**** Source data ****

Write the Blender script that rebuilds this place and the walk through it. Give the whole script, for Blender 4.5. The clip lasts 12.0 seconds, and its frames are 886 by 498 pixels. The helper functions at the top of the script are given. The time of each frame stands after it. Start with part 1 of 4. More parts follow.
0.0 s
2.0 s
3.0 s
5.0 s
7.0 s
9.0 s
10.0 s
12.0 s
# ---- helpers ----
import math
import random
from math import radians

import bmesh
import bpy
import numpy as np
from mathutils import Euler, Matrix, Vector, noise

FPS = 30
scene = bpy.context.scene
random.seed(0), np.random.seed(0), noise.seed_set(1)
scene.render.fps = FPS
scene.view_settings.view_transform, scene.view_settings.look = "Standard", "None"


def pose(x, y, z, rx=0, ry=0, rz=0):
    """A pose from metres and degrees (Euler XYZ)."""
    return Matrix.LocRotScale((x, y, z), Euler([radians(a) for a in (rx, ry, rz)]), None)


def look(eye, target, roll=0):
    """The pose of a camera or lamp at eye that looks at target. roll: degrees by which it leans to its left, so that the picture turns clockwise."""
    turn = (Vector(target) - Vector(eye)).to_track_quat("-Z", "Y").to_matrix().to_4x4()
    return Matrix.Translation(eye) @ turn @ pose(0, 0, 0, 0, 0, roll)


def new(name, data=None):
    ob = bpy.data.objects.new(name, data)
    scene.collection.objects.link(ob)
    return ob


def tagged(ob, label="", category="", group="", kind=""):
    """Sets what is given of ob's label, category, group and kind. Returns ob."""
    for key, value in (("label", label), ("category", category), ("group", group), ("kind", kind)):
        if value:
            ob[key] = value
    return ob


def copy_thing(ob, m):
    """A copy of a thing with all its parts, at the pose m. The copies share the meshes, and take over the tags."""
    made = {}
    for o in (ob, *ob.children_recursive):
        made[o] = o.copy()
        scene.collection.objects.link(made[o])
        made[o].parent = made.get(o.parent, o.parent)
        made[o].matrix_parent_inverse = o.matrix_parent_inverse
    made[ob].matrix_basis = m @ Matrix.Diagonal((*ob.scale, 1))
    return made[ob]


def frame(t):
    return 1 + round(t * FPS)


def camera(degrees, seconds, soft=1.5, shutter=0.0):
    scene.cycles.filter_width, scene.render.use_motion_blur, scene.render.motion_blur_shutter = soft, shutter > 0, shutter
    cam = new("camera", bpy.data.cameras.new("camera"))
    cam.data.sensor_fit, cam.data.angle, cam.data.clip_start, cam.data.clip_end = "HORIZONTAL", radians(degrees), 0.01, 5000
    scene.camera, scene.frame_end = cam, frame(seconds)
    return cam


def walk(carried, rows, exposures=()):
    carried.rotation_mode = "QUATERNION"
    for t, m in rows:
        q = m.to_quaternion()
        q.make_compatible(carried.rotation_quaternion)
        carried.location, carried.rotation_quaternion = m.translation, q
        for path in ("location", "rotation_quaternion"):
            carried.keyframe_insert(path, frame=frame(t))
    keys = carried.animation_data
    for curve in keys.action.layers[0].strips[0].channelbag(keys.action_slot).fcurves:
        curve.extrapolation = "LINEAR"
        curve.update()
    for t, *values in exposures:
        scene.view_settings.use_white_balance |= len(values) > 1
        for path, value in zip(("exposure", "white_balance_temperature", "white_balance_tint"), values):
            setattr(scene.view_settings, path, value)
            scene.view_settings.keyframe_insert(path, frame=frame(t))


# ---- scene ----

****

= Instruction =
Extract the listing in its entirety, matching it exactly.

= Answer for the task =
Write the Blender script that rebuilds this place and the walk through it. Give the whole script, for Blender 4.5. The clip lasts 12.0 seconds, and its frames are 886 by 498 pixels. The helper functions at the top of the script are given. The time of each frame stands after it. Start with part 1 of 4. More parts follow.
0.0 s
2.0 s
3.0 s
5.0 s
7.0 s
9.0 s
10.0 s
12.0 s
# ---- helpers ----
import math
import random
from math import radians

import bmesh
import bpy
import numpy as np
from mathutils import Euler, Matrix, Vector, noise

FPS = 30
scene = bpy.context.scene
random.seed(0), np.random.seed(0), noise.seed_set(1)
scene.render.fps = FPS
scene.view_settings.view_transform, scene.view_settings.look = "Standard", "None"


def pose(x, y, z, rx=0, ry=0, rz=0):
    """A pose from metres and degrees (Euler XYZ)."""
    return Matrix.LocRotScale((x, y, z), Euler([radians(a) for a in (rx, ry, rz)]), None)


def look(eye, target, roll=0):
    """The pose of a camera or lamp at eye that looks at target. roll: degrees by which it leans to its left, so that the picture turns clockwise."""
    turn = (Vector(target) - Vector(eye)).to_track_quat("-Z", "Y").to_matrix().to_4x4()
    return Matrix.Translation(eye) @ turn @ pose(0, 0, 0, 0, 0, roll)


def new(name, data=None):
    ob = bpy.data.objects.new(name, data)
    scene.collection.objects.link(ob)
    return ob


def tagged(ob, label="", category="", group="", kind=""):
    """Sets what is given of ob's label, category, group and kind. Returns ob."""
    for key, value in (("label", label), ("category", category), ("group", group), ("kind", kind)):
        if value:
            ob[key] = value
    return ob


def copy_thing(ob, m):
    """A copy of a thing with all its parts, at the pose m. The copies share the meshes, and take over the tags."""
    made = {}
    for o in (ob, *ob.children_recursive):
        made[o] = o.copy()
        scene.collection.objects.link(made[o])
        made[o].parent = made.get(o.parent, o.parent)
        made[o].matrix_parent_inverse = o.matrix_parent_inverse
    made[ob].matrix_basis = m @ Matrix.Diagonal((*ob.scale, 1))
    return made[ob]


def frame(t):
    return 1 + round(t * FPS)


def camera(degrees, seconds, soft=1.5, shutter=0.0):
    scene.cycles.filter_width, scene.render.use_motion_blur, scene.render.motion_blur_shutter = soft, shutter > 0, shutter
    cam = new("camera", bpy.data.cameras.new("camera"))
    cam.data.sensor_fit, cam.data.angle, cam.data.clip_start, cam.data.clip_end = "HORIZONTAL", radians(degrees), 0.01, 5000
    scene.camera, scene.frame_end = cam, frame(seconds)
    return cam


def walk(carried, rows, exposures=()):
    carried.rotation_mode = "QUATERNION"
    for t, m in rows:
        q = m.to_quaternion()
        q.make_compatible(carried.rotation_quaternion)
        carried.location, carried.rotation_quaternion = m.translation, q
        for path in ("location", "rotation_quaternion"):
            carried.keyframe_insert(path, frame=frame(t))
    keys = carried.animation_data
    for curve in keys.action.layers[0].strips[0].channelbag(keys.action_slot).fcurves:
        curve.extrapolation = "LINEAR"
        curve.update()
    for t, *values in exposures:
        scene.view_settings.use_white_balance |= len(values) > 1
        for path, value in zip(("exposure", "white_balance_temperature", "white_balance_tint"), values):
            setattr(scene.view_settings, path, value)
            scene.view_settings.keyframe_insert(path, frame=frame(t))


# ---- scene ----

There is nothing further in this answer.